# [Written exercise]
Each entry here needs to be set down again exactly, please; pictures are left out.

----

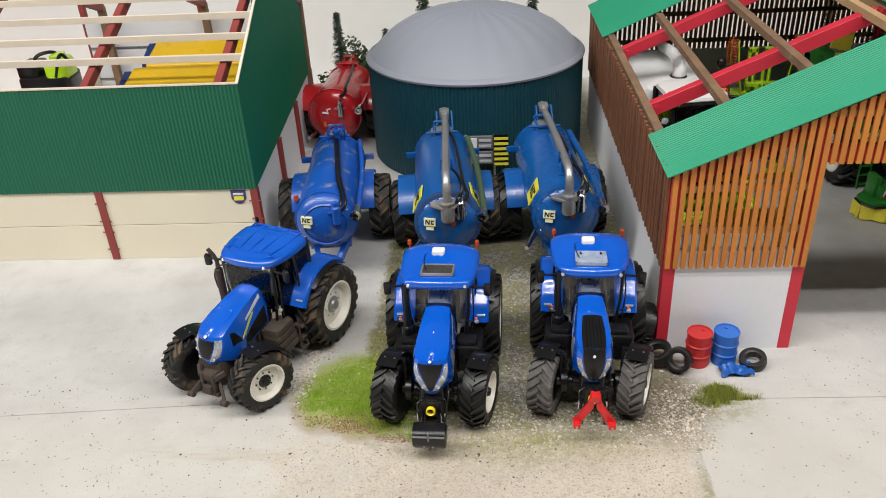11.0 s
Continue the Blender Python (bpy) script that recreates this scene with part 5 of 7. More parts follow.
part("side_wall", bm, M_CREAM, shed)
# badge on the front panel
bm = B()
prism(bm, [(-0.6, 0.55), (0.6, 0.55), (0.6, -0.15), (0.35, -0.5), (0, -0.65), (-0.35, -0.5), (-0.6, -0.15)], -0.04, 0.04, "y", m=rot(-44.9, SY0 + 0.1, 5.55))
bdg = part("badge", bm, mat("violet_badge", (0.05, 0.03, 0.16), 0.5), shed, "small violet shield badge")
bm = B()
box(bm, -0.4, 0.4, -0.07, -0.03, -0.25, 0.1, m=rot(-44.9, SY0 + 0.1, 5.5))
part("badge_plate", bm, M_DECAL, bdg)
bm = B()
for z in (0.36, 0.24):
    box(bm, -0.42, 0.42, -0.06, -0.03, z - 0.03, z + 0.03, m=rot(-44.9, SY0 + 0.1, 5.5))
part("badge_bars", bm, M_WHITEP, bdg)

# machines inside the shed
yel = thing("yellow_implement", -53.5, 50.5, 0, 0, "yellow folded farm implement with dark blue end plates", "implement")
M_YEL2 = mat("deep_yellow_paint", (0.68, 0.42, 0.01), 0.4, vary=0.12, scale=30, bump=0.1, dirt=(0.4, 0.25, 0.02), dirt_amount=0.2, dirt_scale=40)
M_NAVY = mat("navy_blue_plate", (0.012, 0.03, 0.11), 0.45, vary=0.2)
for y0, z0 in ((-6.8, 9.2), (0.5, 10.0)):
    bm = B()
    prism(bm, [(y0, z0 - 2.2), (y0, z0 - 0.5), (y0 + 0.8, z0), (y0 + 4.6, z0 + 1.0), (y0 + 5.2, z0 - 2.2)], -7.0, 7.2, "x", 0.15)
    part("hood", bm, M_YEL2, yel, "long yellow hood", smooth=True)
    for x0, x1 in ((7.2, 8.4), (-7.8, -7.0)):
        bm = B()
        prism(bm, [(y0 + 0.5, z0 - 2.5), (y0 + 1.0, z0 - 0.3), (y0 + 4.0, z0 + 0.8), (y0 + 4.5, z0 - 2.5)], x0, x1, "x", 0.1)
        part("end_plate", bm, M_NAVY, yel)
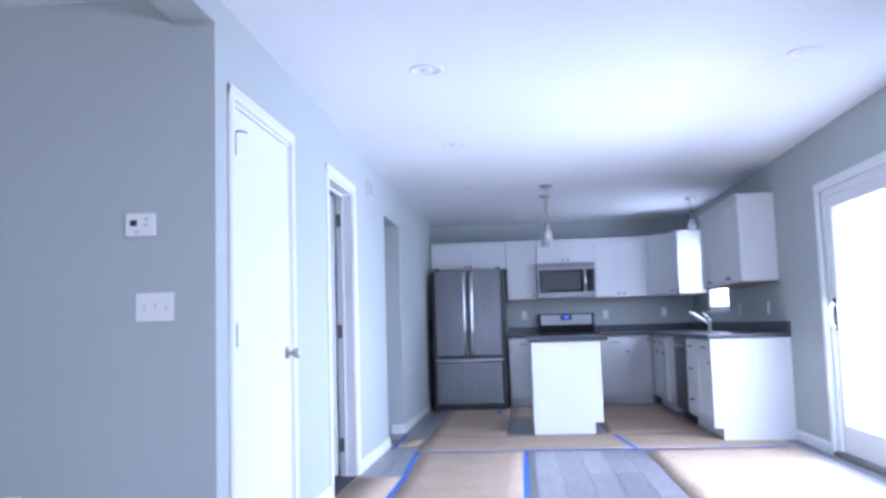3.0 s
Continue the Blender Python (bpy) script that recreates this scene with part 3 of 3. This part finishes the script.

----

# [Final result]
11.0 s
Continue the Blender Python (bpy) script that recreates this scene with part 5 of 7. More parts follow.
part("side_wall", bm, M_CREAM, shed)
# badge on the front panel
bm = B()
prism(bm, [(-0.6, 0.55), (0.6, 0.55), (0.6, -0.15), (0.35, -0.5), (0, -0.65), (-0.35, -0.5), (-0.6, -0.15)], -0.04, 0.04, "y", m=rot(-44.9, SY0 + 0.1, 5.55))
bdg = part("badge", bm, mat("violet_badge", (0.05, 0.03, 0.16), 0.5), shed, "small violet shield badge")
bm = B()
box(bm, -0.4, 0.4, -0.07, -0.03, -0.25, 0.1, m=rot(-44.9, SY0 + 0.1, 5.5))
part("badge_plate", bm, M_DECAL, bdg)
bm = B()
for z in (0.36, 0.24):
    box(bm, -0.42, 0.42, -0.06, -0.03, z - 0.03, z + 0.03, m=rot(-44.9, SY0 + 0.1, 5.5))
part("badge_bars", bm, M_WHITEP, bdg)

# machines inside the shed
yel = thing("yellow_implement", -53.5, 50.5, 0, 0, "yellow folded farm implement with dark blue end plates", "implement")
M_YEL2 = mat("deep_yellow_paint", (0.68, 0.42, 0.01), 0.4, vary=0.12, scale=30, bump=0.1, dirt=(0.4, 0.25, 0.02), dirt_amount=0.2, dirt_scale=40)
M_NAVY = mat("navy_blue_plate", (0.012, 0.03, 0.11), 0.45, vary=0.2)
for y0, z0 in ((-6.8, 9.2), (0.5, 10.0)):
    bm = B()
    prism(bm, [(y0, z0 - 2.2), (y0, z0 - 0.5), (y0 + 0.8, z0), (y0 + 4.6, z0 + 1.0), (y0 + 5.2, z0 - 2.2)], -7.0, 7.2, "x", 0.15)
    part("hood", bm, M_YEL2, yel, "long yellow hood", smooth=True)
    for x0, x1 in ((7.2, 8.4), (-7.8, -7.0)):
        bm = B()
        prism(bm, [(y0 + 0.5, z0 - 2.5), (y0 + 1.0, z0 - 0.3), (y0 + 4.0, z0 + 0.8), (y0 + 4.5, z0 - 2.5)], x0, x1, "x", 0.1)
        part("end_plate", bm, M_NAVY, yel)
3.0 s
Continue the Blender Python (bpy) script that recreates this scene with part 3 of 3. This part finishes the script.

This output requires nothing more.